**The request**
Set down each line of the data below exactly as it stands, dropping the pictures.

**Provided data**

++++++++++

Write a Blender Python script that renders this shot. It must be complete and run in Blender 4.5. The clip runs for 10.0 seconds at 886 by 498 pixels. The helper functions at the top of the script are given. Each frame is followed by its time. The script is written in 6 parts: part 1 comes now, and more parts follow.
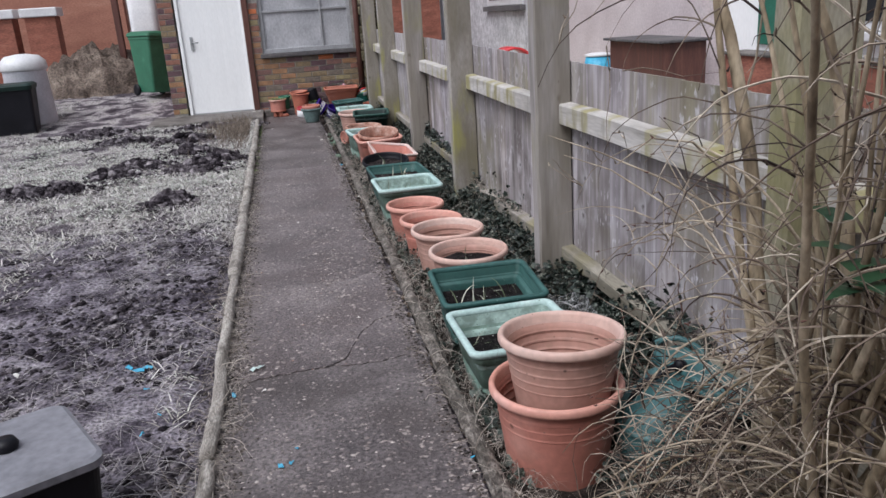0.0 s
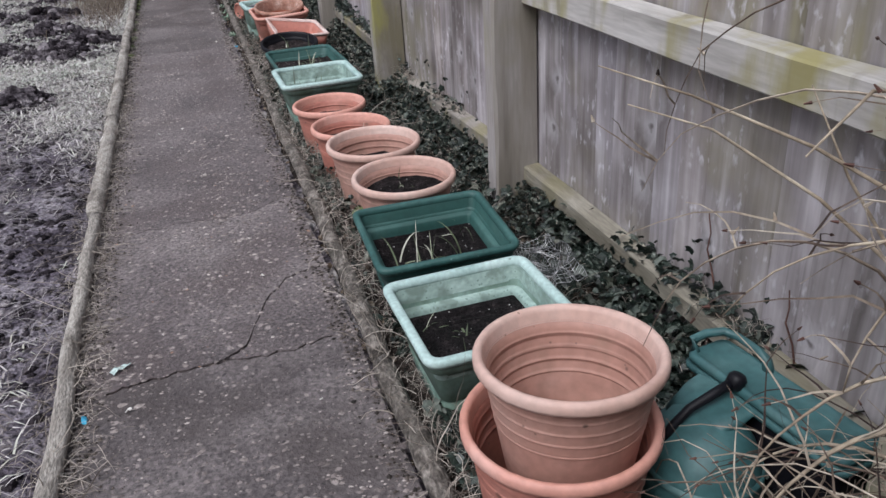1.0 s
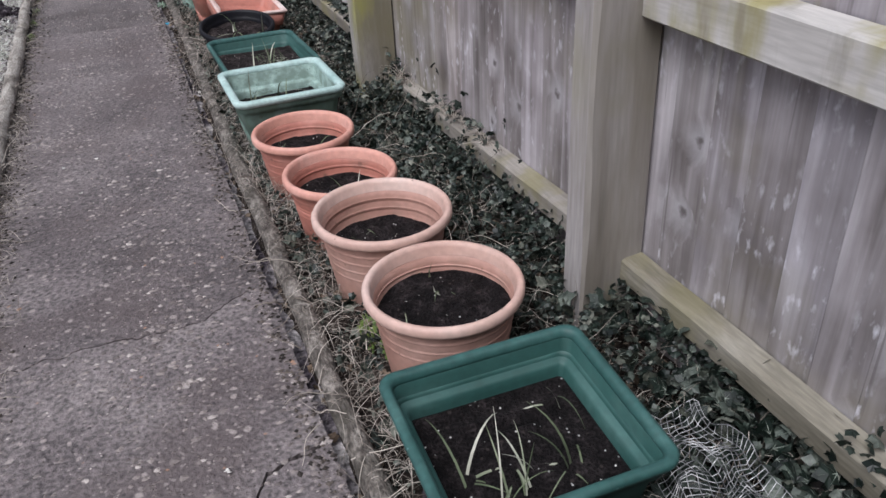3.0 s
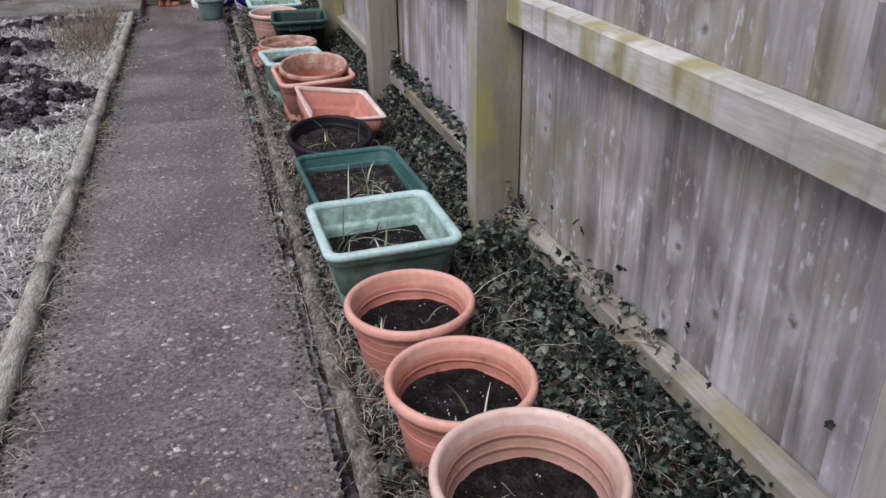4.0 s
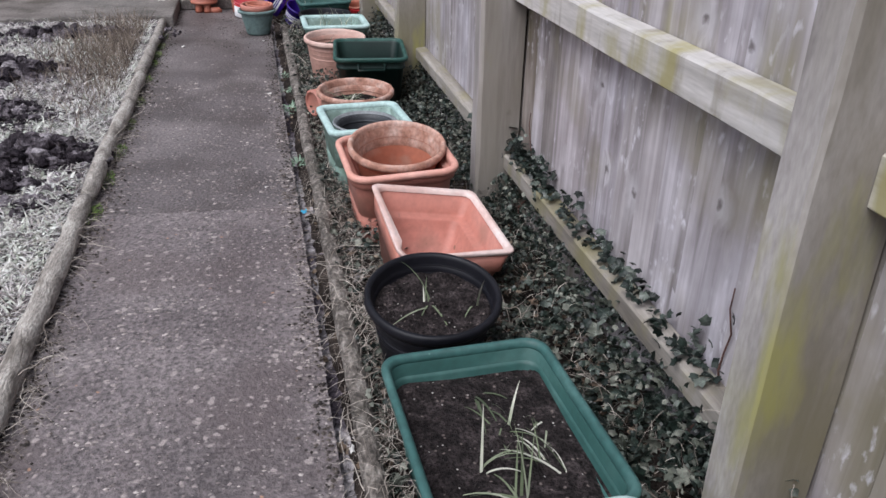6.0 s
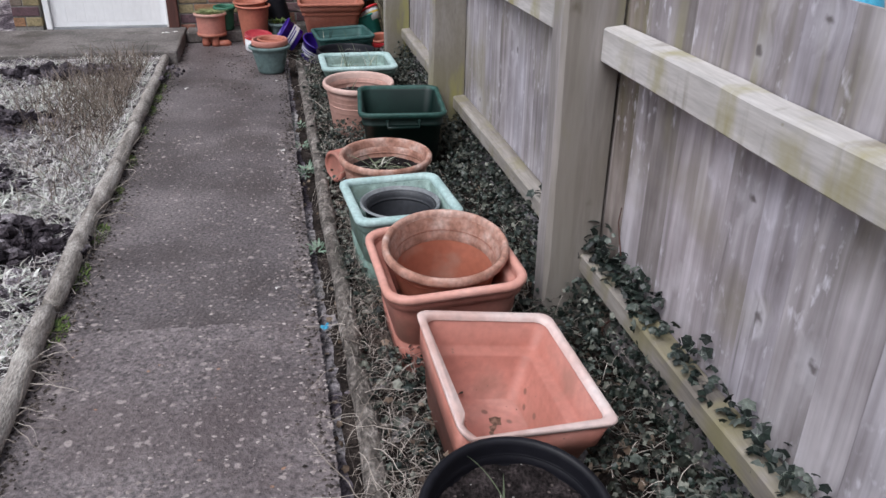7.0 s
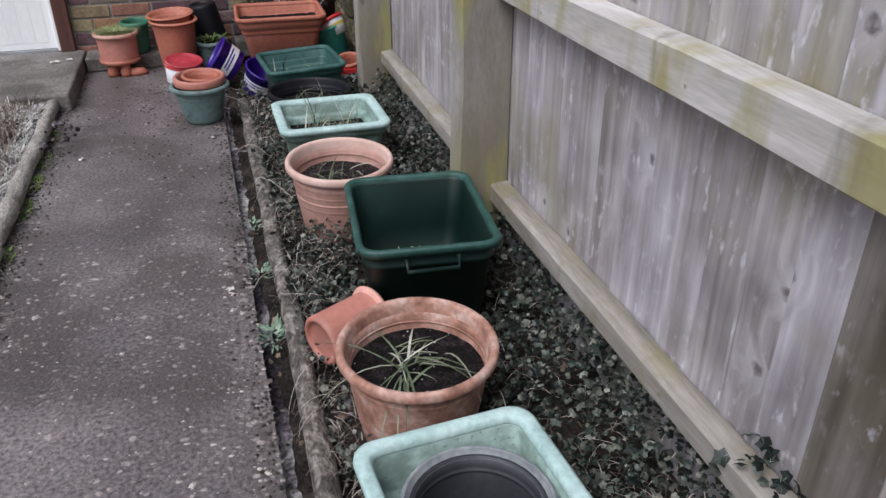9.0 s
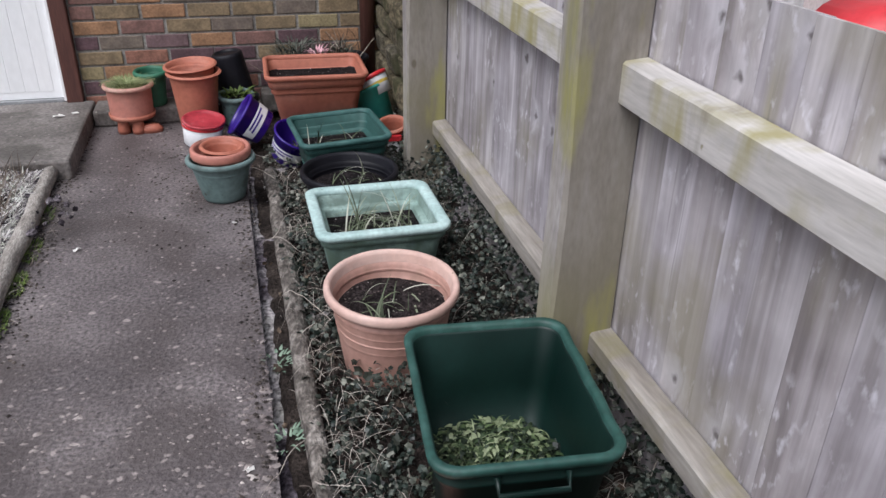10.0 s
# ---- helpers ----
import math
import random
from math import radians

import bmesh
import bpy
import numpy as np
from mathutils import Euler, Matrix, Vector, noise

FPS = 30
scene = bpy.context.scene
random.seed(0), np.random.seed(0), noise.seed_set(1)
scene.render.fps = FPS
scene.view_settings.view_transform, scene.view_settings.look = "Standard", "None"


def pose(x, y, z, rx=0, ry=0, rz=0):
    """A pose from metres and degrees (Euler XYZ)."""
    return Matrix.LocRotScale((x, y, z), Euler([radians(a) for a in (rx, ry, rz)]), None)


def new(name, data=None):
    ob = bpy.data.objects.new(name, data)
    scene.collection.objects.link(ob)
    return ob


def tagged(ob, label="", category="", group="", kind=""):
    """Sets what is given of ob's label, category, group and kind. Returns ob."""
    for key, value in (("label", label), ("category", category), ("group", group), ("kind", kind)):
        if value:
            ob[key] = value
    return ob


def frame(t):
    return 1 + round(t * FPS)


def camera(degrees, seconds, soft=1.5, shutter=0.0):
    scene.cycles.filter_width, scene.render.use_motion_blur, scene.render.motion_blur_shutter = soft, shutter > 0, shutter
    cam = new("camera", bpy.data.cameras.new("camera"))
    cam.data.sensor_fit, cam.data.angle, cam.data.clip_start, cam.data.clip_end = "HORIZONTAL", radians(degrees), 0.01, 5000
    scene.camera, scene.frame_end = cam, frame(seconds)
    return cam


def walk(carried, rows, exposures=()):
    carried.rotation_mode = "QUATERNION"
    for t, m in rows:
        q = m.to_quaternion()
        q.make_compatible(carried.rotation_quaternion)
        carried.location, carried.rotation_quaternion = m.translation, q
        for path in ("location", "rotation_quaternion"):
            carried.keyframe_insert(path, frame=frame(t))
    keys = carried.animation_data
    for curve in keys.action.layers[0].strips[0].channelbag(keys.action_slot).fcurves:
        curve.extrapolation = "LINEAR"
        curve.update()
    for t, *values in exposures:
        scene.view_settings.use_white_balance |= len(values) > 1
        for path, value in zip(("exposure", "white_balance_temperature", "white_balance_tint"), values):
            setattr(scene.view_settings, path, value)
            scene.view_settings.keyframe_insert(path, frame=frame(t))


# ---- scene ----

++++++++++

**Solved problem**
Write a Blender Python script that renders this shot. It must be complete and run in Blender 4.5. The clip runs for 10.0 seconds at 886 by 498 pixels. The helper functions at the top of the script are given. Each frame is followed by its time. The script is written in 6 parts: part 1 comes now, and more parts follow.
0.0 s
1.0 s
3.0 s
4.0 s
6.0 s
7.0 s
9.0 s
10.0 s
# ---- helpers ----
import math
import random
from math import radians

import bmesh
import bpy
import numpy as np
from mathutils import Euler, Matrix, Vector, noise

FPS = 30
scene = bpy.context.scene
random.seed(0), np.random.seed(0), noise.seed_set(1)
scene.render.fps = FPS
scene.view_settings.view_transform, scene.view_settings.look = "Standard", "None"


def pose(x, y, z, rx=0, ry=0, rz=0):
    """A pose from metres and degrees (Euler XYZ)."""
    return Matrix.LocRotScale((x, y, z), Euler([radians(a) for a in (rx, ry, rz)]), None)


def new(name, data=None):
    ob = bpy.data.objects.new(name, data)
    scene.collection.objects.link(ob)
    return ob


def tagged(ob, label="", category="", group="", kind=""):
    """Sets what is given of ob's label, category, group and kind. Returns ob."""
    for key, value in (("label", label), ("category", category), ("group", group), ("kind", kind)):
        if value:
            ob[key] = value
    return ob


def frame(t):
    return 1 + round(t * FPS)


def camera(degrees, seconds, soft=1.5, shutter=0.0):
    scene.cycles.filter_width, scene.render.use_motion_blur, scene.render.motion_blur_shutter = soft, shutter > 0, shutter
    cam = new("camera", bpy.data.cameras.new("camera"))
    cam.data.sensor_fit, cam.data.angle, cam.data.clip_start, cam.data.clip_end = "HORIZONTAL", radians(degrees), 0.01, 5000
    scene.camera, scene.frame_end = cam, frame(seconds)
    return cam


def walk(carried, rows, exposures=()):
    carried.rotation_mode = "QUATERNION"
    for t, m in rows:
        q = m.to_quaternion()
        q.make_compatible(carried.rotation_quaternion)
        carried.location, carried.rotation_quaternion = m.translation, q
        for path in ("location", "rotation_quaternion"):
            carried.keyframe_insert(path, frame=frame(t))
    keys = carried.animation_data
    for curve in keys.action.layers[0].strips[0].channelbag(keys.action_slot).fcurves:
        curve.extrapolation = "LINEAR"
        curve.update()
    for t, *values in exposures:
        scene.view_settings.use_white_balance |= len(values) > 1
        for path, value in zip(("exposure", "white_balance_temperature", "white_balance_tint"), values):
            setattr(scene.view_settings, path, value)
            scene.view_settings.keyframe_insert(path, frame=frame(t))


# ---- scene ----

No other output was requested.